Recorded data:
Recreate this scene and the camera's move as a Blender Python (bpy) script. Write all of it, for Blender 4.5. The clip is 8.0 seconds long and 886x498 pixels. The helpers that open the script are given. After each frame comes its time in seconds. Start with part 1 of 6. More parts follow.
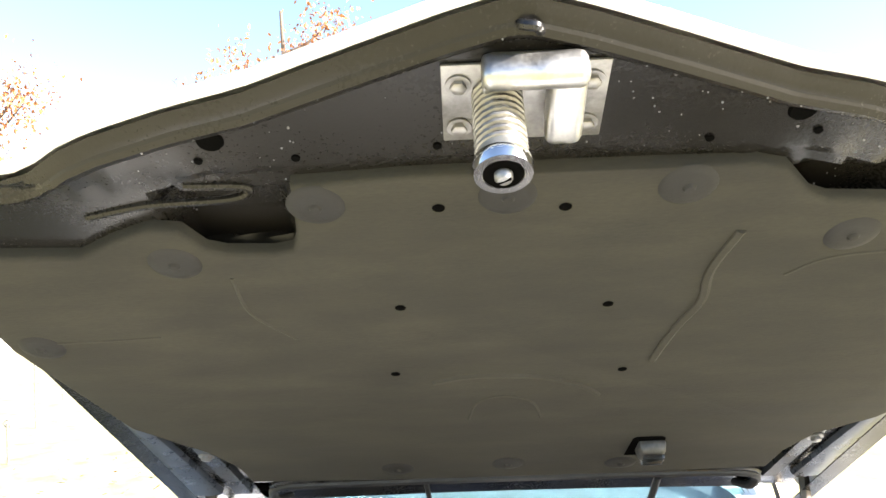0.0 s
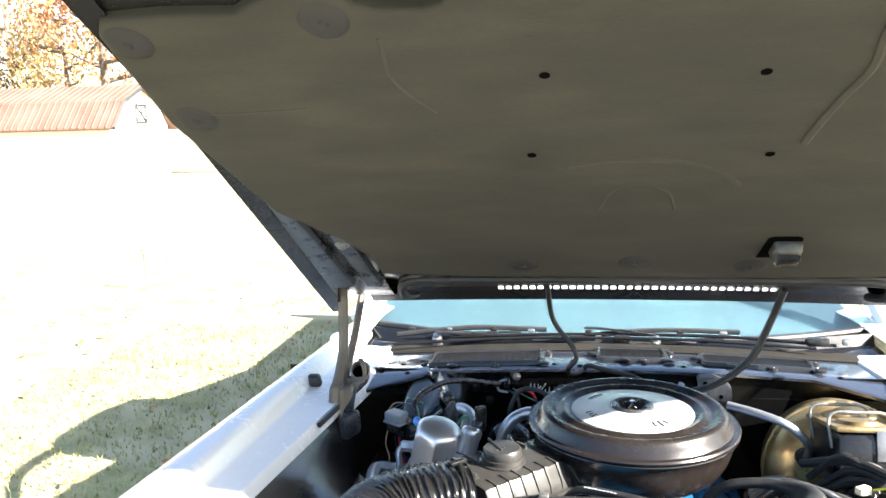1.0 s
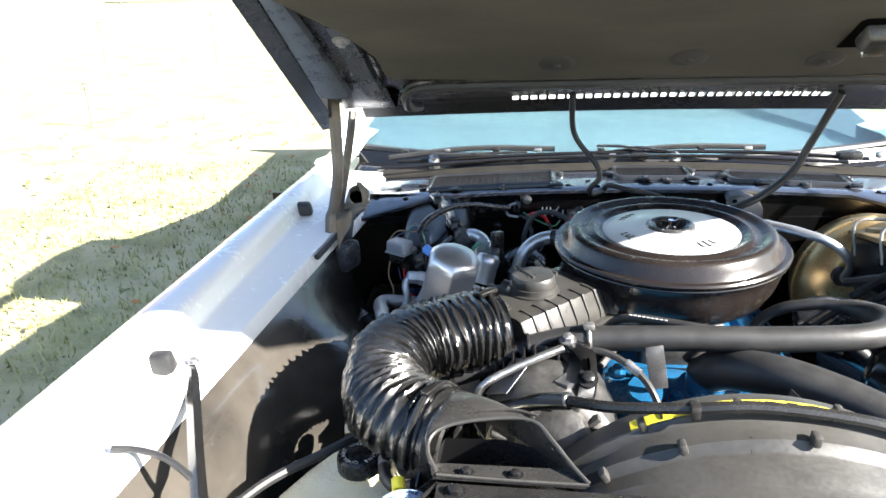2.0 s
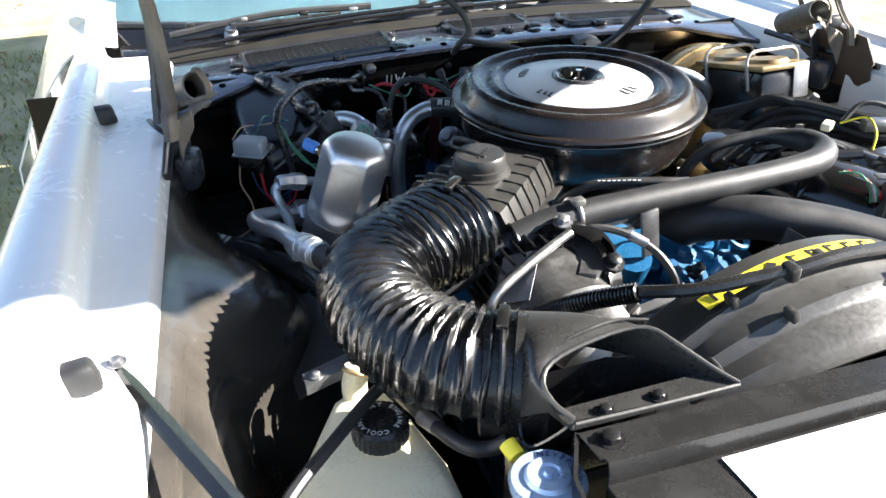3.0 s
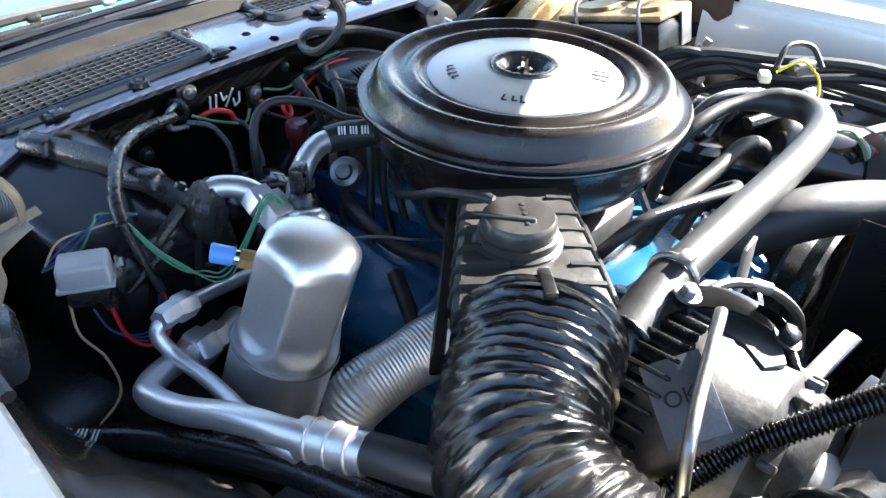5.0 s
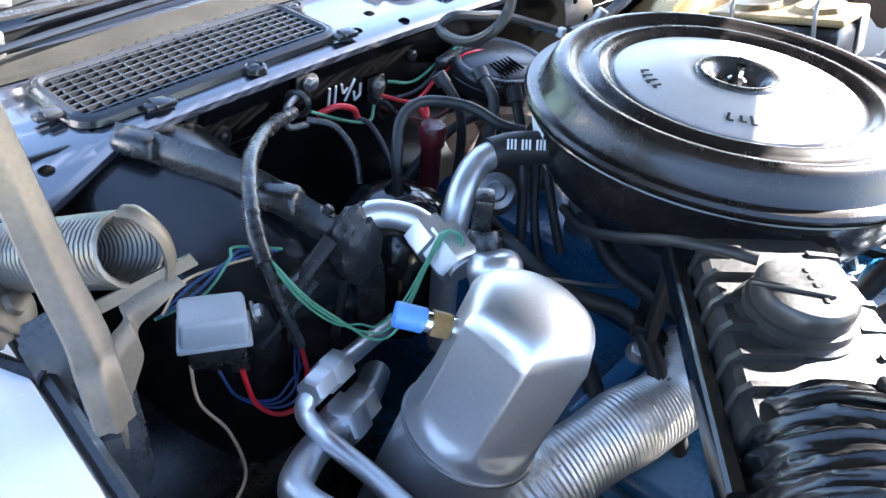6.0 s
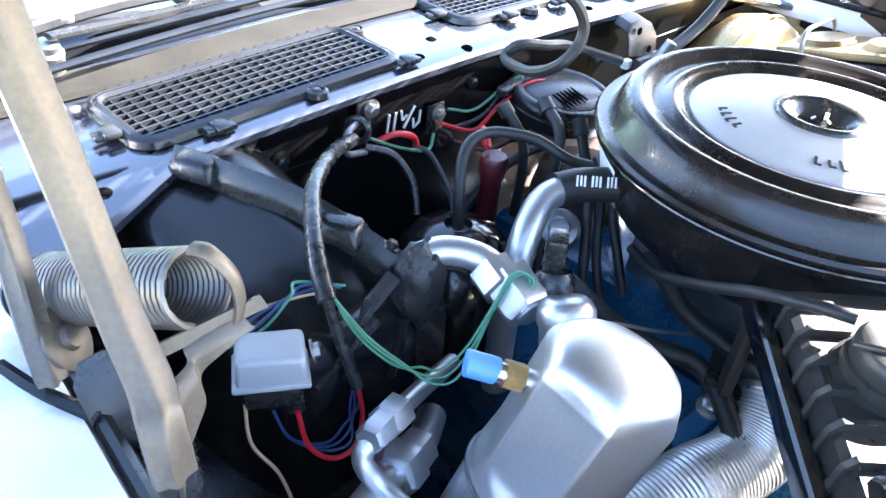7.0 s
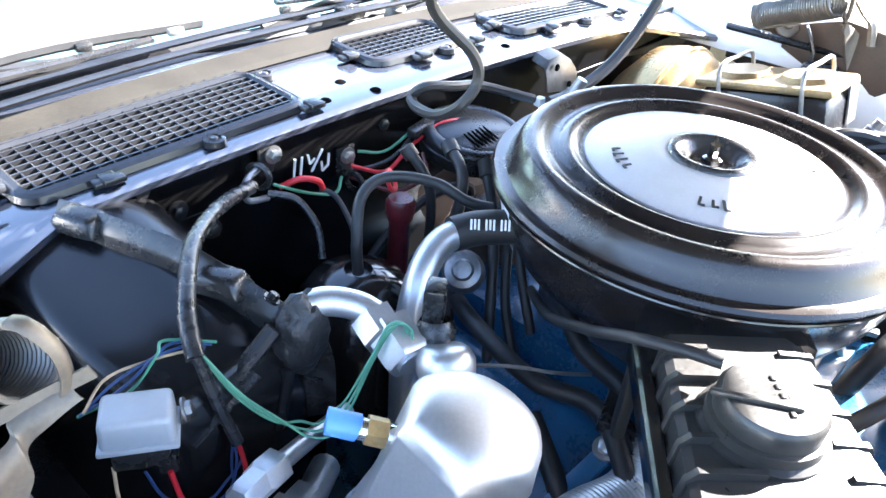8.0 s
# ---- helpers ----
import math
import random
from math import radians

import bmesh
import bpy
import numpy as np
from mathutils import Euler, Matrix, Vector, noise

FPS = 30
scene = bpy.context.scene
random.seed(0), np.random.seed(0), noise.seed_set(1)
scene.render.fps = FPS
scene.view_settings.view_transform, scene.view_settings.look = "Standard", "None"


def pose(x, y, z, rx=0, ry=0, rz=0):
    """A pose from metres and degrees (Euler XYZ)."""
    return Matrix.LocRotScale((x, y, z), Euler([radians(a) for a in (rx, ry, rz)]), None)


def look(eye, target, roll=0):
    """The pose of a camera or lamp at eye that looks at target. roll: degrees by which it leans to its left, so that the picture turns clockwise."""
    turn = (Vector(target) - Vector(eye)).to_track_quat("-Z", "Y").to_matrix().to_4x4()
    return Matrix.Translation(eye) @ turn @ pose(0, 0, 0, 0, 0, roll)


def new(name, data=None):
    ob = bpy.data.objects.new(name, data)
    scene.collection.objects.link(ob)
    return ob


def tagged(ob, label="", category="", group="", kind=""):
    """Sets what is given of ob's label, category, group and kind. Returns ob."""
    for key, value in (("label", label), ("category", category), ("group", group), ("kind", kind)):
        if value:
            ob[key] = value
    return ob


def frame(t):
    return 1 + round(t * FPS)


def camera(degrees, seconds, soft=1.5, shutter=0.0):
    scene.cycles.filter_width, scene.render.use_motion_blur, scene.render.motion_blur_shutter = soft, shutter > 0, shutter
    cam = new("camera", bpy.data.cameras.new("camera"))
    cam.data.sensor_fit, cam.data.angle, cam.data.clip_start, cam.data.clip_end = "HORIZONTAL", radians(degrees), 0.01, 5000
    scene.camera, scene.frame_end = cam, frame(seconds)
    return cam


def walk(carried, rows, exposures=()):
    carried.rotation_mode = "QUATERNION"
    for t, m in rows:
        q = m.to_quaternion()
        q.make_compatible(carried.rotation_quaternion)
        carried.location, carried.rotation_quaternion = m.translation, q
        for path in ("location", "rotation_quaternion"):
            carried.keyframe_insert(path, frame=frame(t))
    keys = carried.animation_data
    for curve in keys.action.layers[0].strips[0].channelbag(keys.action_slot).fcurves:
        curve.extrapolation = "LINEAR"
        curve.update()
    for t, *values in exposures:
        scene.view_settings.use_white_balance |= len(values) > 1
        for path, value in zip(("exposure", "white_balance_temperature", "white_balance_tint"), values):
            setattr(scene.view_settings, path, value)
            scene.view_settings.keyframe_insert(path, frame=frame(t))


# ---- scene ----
cam = camera(60.0, 8.0)
METRES, EYE, TILT, LEAN, TURN = 1.7, 1.6, -2.0, 0.0, 0.0
PATH = [
    (0, (0.043, 0.101, 1.52), (0.006, 2.1, 1.578), -2.1),
    (0.5, (0.018, 0.09, 1.485), (-0.201, 2.077, 1.413), -1.2),
    (0.8, (0.006, 0.091, 1.453), (-0.27, 2.062, 1.251), -1.4),
    (1, (0.0, 0.094, 1.433), (-0.31, 2.044, 1.12), -1.5),
    (1.5, (-0.034, 0.124, 1.396), (-0.348, 2.021, 0.845), -2.0),
    (1.7, (-0.048, 0.164, 1.385), (-0.333, 2.043, 0.761), -2.1),
    (2.8, (-0.394, 0.461, 1.296), (-0.017, 2.165, 0.32), -0.9),
    (3, (-0.428, 0.486, 1.3), (0.175, 2.087, 0.264), -0.4),
    (3.5, (-0.469, 0.608, 1.286), (0.457, 1.993, 0.179), 0.8),
    (4, (-0.499, 0.712, 1.276), (0.614, 1.916, 0.131), 0.7),
    (4.5, (-0.544, 0.871, 1.268), (0.758, 1.854, 0.111), 1.2),
    (5, (-0.527, 0.965, 1.259), (0.729, 2.0, 0.098), 1.9),
    (5.2, (-0.533, 1.014, 1.252), (0.718, 2.049, 0.085), 2.7),
    (6.3, (-0.51, 1.214, 1.195), (0.733, 2.22, -0.007), 6.4),
    (6.5, (-0.51, 1.218, 1.198), (0.724, 2.243, 0.004), 6.6),
    (7, (-0.511, 1.226, 1.195), (0.71, 2.302, 0.033), 6.3),
    (7.5, (-0.486, 1.219, 1.204), (0.762, 2.308, 0.082), 6.4),
    (8, (-0.457, 1.186, 1.215), (0.818, 2.255, 0.105), 5.7),
]
walk(cam, [(t, look(eye, target, roll)) for t, eye, target, roll in PATH], [(0, 2.76, 6600, 12), (1.0, 2.75, 6500, 10), (1.6, 2.72, 6450, 10), (2.8, 2.45, 6300, 11), (3.4, 2.52, 6500, 10), (4.0, 3.12, 6450, 10), (4.5, 3.34, 6330, 10), (5.2, 3.46, 6150, 11), (6.3, 4.15, 6000, 14), (8, 4.45, 6150, 14)])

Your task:
The listing above needs to be output again exactly. Don't include the pictures.

Expected answer:
Recreate this scene and the camera's move as a Blender Python (bpy) script. Write all of it, for Blender 4.5. The clip is 8.0 seconds long and 886x498 pixels. The helpers that open the script are given. After each frame comes its time in seconds. Start with part 1 of 6. More parts follow.
0.0 s
1.0 s
2.0 s
3.0 s
5.0 s
6.0 s
7.0 s
8.0 s
# ---- helpers ----
import math
import random
from math import radians

import bmesh
import bpy
import numpy as np
from mathutils import Euler, Matrix, Vector, noise

FPS = 30
scene = bpy.context.scene
random.seed(0), np.random.seed(0), noise.seed_set(1)
scene.render.fps = FPS
scene.view_settings.view_transform, scene.view_settings.look = "Standard", "None"


def pose(x, y, z, rx=0, ry=0, rz=0):
    """A pose from metres and degrees (Euler XYZ)."""
    return Matrix.LocRotScale((x, y, z), Euler([radians(a) for a in (rx, ry, rz)]), None)


def look(eye, target, roll=0):
    """The pose of a camera or lamp at eye that looks at target. roll: degrees by which it leans to its left, so that the picture turns clockwise."""
    turn = (Vector(target) - Vector(eye)).to_track_quat("-Z", "Y").to_matrix().to_4x4()
    return Matrix.Translation(eye) @ turn @ pose(0, 0, 0, 0, 0, roll)


def new(name, data=None):
    ob = bpy.data.objects.new(name, data)
    scene.collection.objects.link(ob)
    return ob


def tagged(ob, label="", category="", group="", kind=""):
    """Sets what is given of ob's label, category, group and kind. Returns ob."""
    for key, value in (("label", label), ("category", category), ("group", group), ("kind", kind)):
        if value:
            ob[key] = value
    return ob


def frame(t):
    return 1 + round(t * FPS)


def camera(degrees, seconds, soft=1.5, shutter=0.0):
    scene.cycles.filter_width, scene.render.use_motion_blur, scene.render.motion_blur_shutter = soft, shutter > 0, shutter
    cam = new("camera", bpy.data.cameras.new("camera"))
    cam.data.sensor_fit, cam.data.angle, cam.data.clip_start, cam.data.clip_end = "HORIZONTAL", radians(degrees), 0.01, 5000
    scene.camera, scene.frame_end = cam, frame(seconds)
    return cam


def walk(carried, rows, exposures=()):
    carried.rotation_mode = "QUATERNION"
    for t, m in rows:
        q = m.to_quaternion()
        q.make_compatible(carried.rotation_quaternion)
        carried.location, carried.rotation_quaternion = m.translation, q
        for path in ("location", "rotation_quaternion"):
            carried.keyframe_insert(path, frame=frame(t))
    keys = carried.animation_data
    for curve in keys.action.layers[0].strips[0].channelbag(keys.action_slot).fcurves:
        curve.extrapolation = "LINEAR"
        curve.update()
    for t, *values in exposures:
        scene.view_settings.use_white_balance |= len(values) > 1
        for path, value in zip(("exposure", "white_balance_temperature", "white_balance_tint"), values):
            setattr(scene.view_settings, path, value)
            scene.view_settings.keyframe_insert(path, frame=frame(t))


# ---- scene ----
cam = camera(60.0, 8.0)
METRES, EYE, TILT, LEAN, TURN = 1.7, 1.6, -2.0, 0.0, 0.0
PATH = [
    (0, (0.043, 0.101, 1.52), (0.006, 2.1, 1.578), -2.1),
    (0.5, (0.018, 0.09, 1.485), (-0.201, 2.077, 1.413), -1.2),
    (0.8, (0.006, 0.091, 1.453), (-0.27, 2.062, 1.251), -1.4),
    (1, (0.0, 0.094, 1.433), (-0.31, 2.044, 1.12), -1.5),
    (1.5, (-0.034, 0.124, 1.396), (-0.348, 2.021, 0.845), -2.0),
    (1.7, (-0.048, 0.164, 1.385), (-0.333, 2.043, 0.761), -2.1),
    (2.8, (-0.394, 0.461, 1.296), (-0.017, 2.165, 0.32), -0.9),
    (3, (-0.428, 0.486, 1.3), (0.175, 2.087, 0.264), -0.4),
    (3.5, (-0.469, 0.608, 1.286), (0.457, 1.993, 0.179), 0.8),
    (4, (-0.499, 0.712, 1.276), (0.614, 1.916, 0.131), 0.7),
    (4.5, (-0.544, 0.871, 1.268), (0.758, 1.854, 0.111), 1.2),
    (5, (-0.527, 0.965, 1.259), (0.729, 2.0, 0.098), 1.9),
    (5.2, (-0.533, 1.014, 1.252), (0.718, 2.049, 0.085), 2.7),
    (6.3, (-0.51, 1.214, 1.195), (0.733, 2.22, -0.007), 6.4),
    (6.5, (-0.51, 1.218, 1.198), (0.724, 2.243, 0.004), 6.6),
    (7, (-0.511, 1.226, 1.195), (0.71, 2.302, 0.033), 6.3),
    (7.5, (-0.486, 1.219, 1.204), (0.762, 2.308, 0.082), 6.4),
    (8, (-0.457, 1.186, 1.215), (0.818, 2.255, 0.105), 5.7),
]
walk(cam, [(t, look(eye, target, roll)) for t, eye, target, roll in PATH], [(0, 2.76, 6600, 12), (1.0, 2.75, 6500, 10), (1.6, 2.72, 6450, 10), (2.8, 2.45, 6300, 11), (3.4, 2.52, 6500, 10), (4.0, 3.12, 6450, 10), (4.5, 3.34, 6330, 10), (5.2, 3.46, 6150, 11), (6.3, 4.15, 6000, 14), (8, 4.45, 6150, 14)])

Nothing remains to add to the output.